Ask your child what happened in terms as specific as possible: Did the other child show you her private parts? Did she ask to see yours? Did the other child touch you? Where did she touch you? Did she ask you to touch her? Did she ask you to touch yourself? Remember: staying calm will help you evaluate how your child feels about what has happened. Of course, you will want to pay more attention to events that have upset your child or were otherwise committed against his or her will.

• Talk with the other parent. As soon as possible—at a time when the two of you can speak privately—contact the parent (or other caregiver) of the other child. Tell the parent what you saw, and tell the parent what your child said. Make a point of being as factual as possible. Also, tell the parent how you responded to your child and their child.

In some cases, you may need or want to be a resource for that parent. The parent may have concerns about what the conduct indicates about their child—e.g., potential abuse, etc.
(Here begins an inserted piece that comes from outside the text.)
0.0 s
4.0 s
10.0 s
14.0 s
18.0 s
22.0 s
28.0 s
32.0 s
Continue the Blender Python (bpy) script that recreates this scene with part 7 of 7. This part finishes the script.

While you should never claim to be an expert on such issues (unless you are), you might want to explain that you have learned a little about such issues through your participation in the Protecting God’s Children® program. In addition, you may want to direct the parent to this website or to other resources you have used.

• Always remember that you can call your state’s child protective agency. Every state has resources for parents and others who believe a child has been sexually abused. This website includes a directory of state resources. You should never hesitate to call your state’s child protective agency with your questions or concerns—especially if you believe that the conduct exploited your child, or if you believe that the other child’s conduct was prompted by sexual abuse in another part of his or her life.

Bottom Line:

Most often, preschooler sex games are nothing more than curiosity about the human body. While responding effectively may be a challenge, a healthy suspicion will help you safeguard your child. Moreover, it should prompt you to respond in ways that bolster your child’s development toward a life as a sexually appropriate and healthy adult.